Al quarto la perfomance di Tarrah Krajnak (Zander Galerie) che prende il via dal libro Examples: The Making of 40 Phtographs di Ansel Adams. Per OFFSCREEN Krajnak usa il suo corpo e i suoi capelli per agire, modificare, manipolare una delle immagini più iconiche di Adams: Clearing Winter Storm, Yosemite Valley 1940. L’immagine porta la memoria della perdita della terra e dei diritti delle comunità indigene. Da menzionare Montrasio arte (Milano) che porta il lavoro di Gordon Matta Clark e di Dennis Oppenheim con un video che documenta l’azione Beebe Lake Ice Cut (1969) di Oppenheim con Matta Clark come suo studente e assistente che poi svilupperà la sua pratica dei “cuts”.

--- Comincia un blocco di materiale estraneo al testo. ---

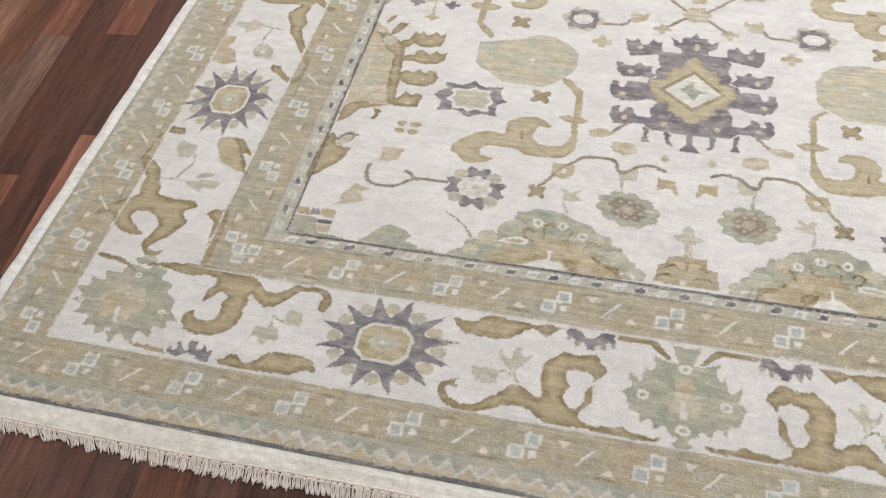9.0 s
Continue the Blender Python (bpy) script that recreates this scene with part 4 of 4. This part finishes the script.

Infine, l’ultimo piano è dedicato alla guest honor, che segue Anthony McCall e Rosa Barba delle scorse edizioni: Chantal Akerman rappresentata da Marian Goodman. All’artista che si è tolta la vita nel 2015 è stata dedicata un’interessante mostra al museo Jeu de Paume che ha il merito di rendere almeno in parte la complessità del corpus di lavori di Akerman che ha avuto una carriera nel cinema oltre che nell’arte e nella scrittura, al confine tra la drammaticità e l’acuta sensibilità di alcuni temi affrontati e la capacità di ironizzare e di sfociare nella commedia – vedi il film-musical Golden Eighties (1985-86). Il lavoro che si dipana nello spazio di OFFSCREEN è costituito da un vecchio video in cui l’artista stessa è distesa sul letto mentre la telecamera scorre orizzontalmente. Accanto al video è esposta una serie di scatti di palazzi di Tel Aviv, immortalati attraverso la finestra della sua abitazione: l’interno e l’esterno sembrano così fondersi in un continuum spaziale e temporale, creando un circuito intimo tra la vita di Akeman e la vita degli altri. Non bisogna dimenticarsi che OFFSCREEN, nonostante la forte anima curatoriale, sia una fiera a tutti gli effetti, quindi concepita per il mercato. La preview si è tenuta il 15 ottobre, il giorno precedente l’overture VIP di Basel Paris che ha portato in città un fiume di appassionati dell’arte contemporanea. Basel, ospitata quest’anno nel luminosissimo Grand Palais, ha inaugurato subito raggiungendo grandi numeri: 195 gallerie partecipanti, tra affermate ed Emergenti, 53 prime partecipazioni e vendite vertiginose – Insile di Julie Mehretu della White Cube è stato venduto per $ 9,5 milioni. L’atmosfera? Febbricitante.